Report No. 14
61. Summary of recommendations.-
Our conclusions on Legal Education may be summarised as follows.-
(1) The legal education imparted in our country so far has been extremely defective and is not calculated to produce either jurists or competent legal practitioners.
(2) In recent years, there has been considerable deterioration in the standards of legal education.
(3) Only graduates should be allowed to take the degree course in law.
(4) The University course in law should extend for a period of two years and should be confined to the teaching of the theory and principles of the law. Procedural, taxation and other laws of a practical character should not be included in the University course.
(5) Roman Law should not be taught as a compulsory subject in the Universities .
(6) ) It would be advisable if jurisprudence is taught in the second year after the student has acquired some knowledge of law and legal principles.
(7) Law teaching should be imparted only in full-time institutions.
(8) The law colleges should be manned by full-time teachers.
(9) Persons who are in employment and who are pursuing any other course of study should not be permitted to join the law colleges.
(10) The principal method of teaching law is and must continue to be lectures.
(11) Every lecturer should prepare a synopsis or outline of his lecture and distribute it to the students in advance of the lecture.
(12) Lectures should be supplemented by seminars or group discussions.
(13) An effort should be made to introduce the tutorial methods in our law colleges.
(14) The case method of teaching law is very valuable and should be adopted in the case of certain subjects.
(15) The utility of moot courts and mock trials is strictly limited and they may more properly find a place in the third year professional course.
(16) The existing standards of law examinations are on the whole deplorably low.
(17) There is evidence to support the suspicion that there is nepotism in the conduct of some law examinations.
(18) For the benefit of persons in employment who wish to acquire a knowledge of law, diploma course may be conducted but diploma holders should not be eligible to enter the legal profession.
(19) Entry to the law colleges should be restricted by a system of strict tests so that only deserving candidates are admitted. This restriction of admission is necessary so that proper standards of teaching may be maintained.
(20) Law colleges in this country should be encouraged to undertake research in law.
(21) It is necessary that financial assistance should be provided by the Government to enable law colleges to attain and maintain proper standards and for carrying out legal research.
(22) A person who has only a degree in law should not be permitted to practise the profession.
(23) A person who after obtaining his degree wishes to enter the profession should pursue a professional course conducted by the Bar Council in procedural and practical subjects.
(24) It is unnecessary to establish a Council of Legal Education as recommended by certain Committees.
(25) The All-India Bar Council should be empowered to ascertain whether law colleges maintain the requisite minimum standards and should be empowered to refuse recognition, for the purpose of entry into the profession, of degrees conferred by institutions which do not conform to the minimum standards.

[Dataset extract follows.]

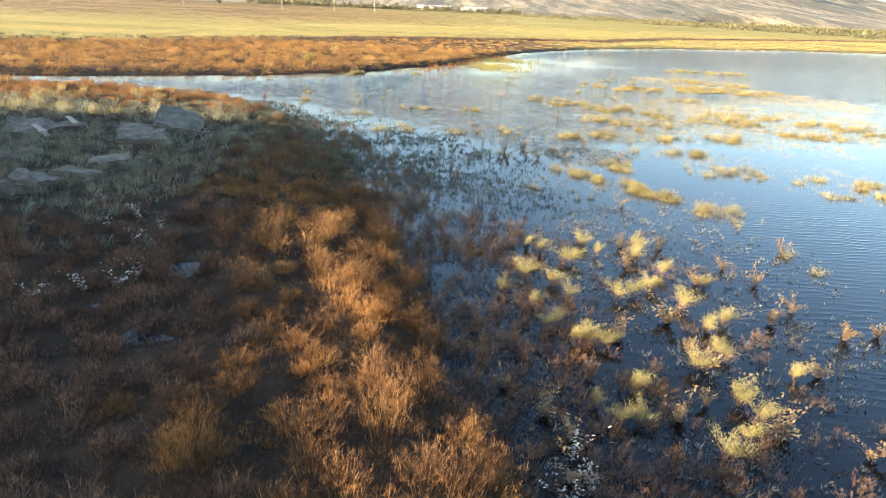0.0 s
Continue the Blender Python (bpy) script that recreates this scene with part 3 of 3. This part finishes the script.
TUFTS_EAST = [(4.4, 32.8, 0.26), (4.1, 33.3, 0.17), (3.8, 32.2, 0.17), (4.2, 32.1, 0.19), (5.1, 32.8, 0.2), (5.3, 32.7, 0.13), (5.7, 32.5, 0.13), (6.0, 31.3, 0.22), (6.4, 31.5, 0.19), (9.6, 43.0, 0.28), (10.2, 43.3, 0.22), (8.7, 40.7, 0.16), (8.8, 40.5, 0.16), (8.2, 41.3, 0.18), (11.3, 42.1, 0.27), (10.3, 39.8, 0.24), (10.6, 39.6, 0.27), (10.6, 39.0, 0.14), (6.9, 36.4, 0.18), (6.0, 30.3, 0.29), (6.5, 30.4, 0.29), (6.8, 29.2, 0.21), (5.4, 26.3, 0.2), (5.7, 20.5, 0.17), (5.2, 23.2, 0.3), (5.1, 15.3, 0.3)]
TUFTS_MIDDLE = [(-7.3, 37.1, 0.16), (-6.2, 40.2, 0.25), (-2.4, 42.3, 0.26), (3.4, 40.5, 0.16), (1.1, 27.8, 0.17), (1.0, 28.1, 0.1), (0.9, 27.6, 0.13), (0.5, 27.5, 0.1), (-3.8, 25.9, 0.21), (-3.3, 25.7, 0.2), (-4.2, 25.5, 0.1), (-2.4, 22.8, 0.21), (-2.5, 22.5, 0.12), (-1.8, 23.4, 0.17), (-1.6, 22.5, 0.22), (-1.4, 22.8, 0.11), (-2.6, 22.1, 0.1), (0.1, 22.4, 0.25), (0.3, 22.4, 0.15), (0.9, 19.2, 0.2), (1.1, 19.6, 0.08), (0.7, 19.2, 0.1), (2.5, 19.8, 0.08)]
SPARSE_EAST = [(5.6, 32.4, 0.14), (4.7, 31.9, 0.12), (4.8, 31.4, 0.16), (4.8, 30.8, 0.14), (5.0, 30.8, 0.11), (4.3, 30.6, 0.08), (4.5, 30.0, 0.08), (4.9, 30.0, 0.08), (11.9, 43.5, 0.18), (8.4, 34.8, 0.11), (18.6, 55.6, 0.34), (10.9, 45.9, 0.12), (6.0, 22.1, 0.09), (8.3, 33.9, 0.14), (16.0, 45.6, 0.43), (4.3, 22.5, 0.26), (3.9, 22.2, 0.19), (5.9, 13.2, 0.1), (4.7, 18.2, 0.22), (6.2, 10.7, 0.13), (6.1, 11.5, 0.16), (4.1, 42.8, 0.21), (3.6, 42.8, 0.14)]
SPARSE_MIDDLE = [(-3.1, 32.4, 0.1), (-3.1, 33.3, 0.1), (-3.2, 30.4, 0.07), (-2.5, 30.0, 0.06), (-4.5, 31.0, 0.06), (-4.4, 31.4, 0.07), (-3.8, 31.0, 0.07), (-6.8, 41.1, 0.23), (-2.1, 42.7, 0.18), (-0.3, 43.5, 0.18), (-7.2, 33.4, 0.09), (-1.6, 27.9, 0.13), (-1.4, 28.0, 0.14), (-1.2, 27.6, 0.17), (-1.0, 27.8, 0.12), (-0.9, 28.0, 0.09), (-1.1, 27.5, 0.11), (-2.1, 28.3, 0.08), (-2.0, 27.9, 0.12), (-1.7, 27.9, 0.09), (-0.7, 28.0, 0.1), (0.6, 28.2, 0.13), (0.9, 28.4, 0.12), (-6.5, 28.7, 0.25), (-6.3, 29.1, 0.2), (-6.8, 31.4, 0.23), (0.8, 24.4, 0.14), (1.8, 23.6, 0.19), (2.0, 23.2, 0.22), (1.9, 22.7, 0.12), (2.5, 24.0, 0.08), (2.3, 22.8, 0.1), (-0.7, 21.5, 0.16)]
SPARSE_NEAR = [(2.0, 15.5, 0.13), (2.9, 14.7, 0.05), (3.2, 14.8, 0.05)]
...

(26) Professional courses conducted by the Bar Council should comprise the procedural laws and other subjects mentioned in paragraph 53 as well as a course in professional ethics and drafting.
(27) The Bar Councils should arrange lectures for the benefit of apprentices undergoing this professional course.
(28) Attendance by the apprentice of a certain minimum number of lectures should be compulsory.
(29) Those who wish to enter the legal profession should be required to work in the chambers of an experienced lawyer and maintain diaries showing the work done by them.
(30) The apprentice course should be of one year's duration.
(31) The apprentices should be subjected to a very stiff practical test.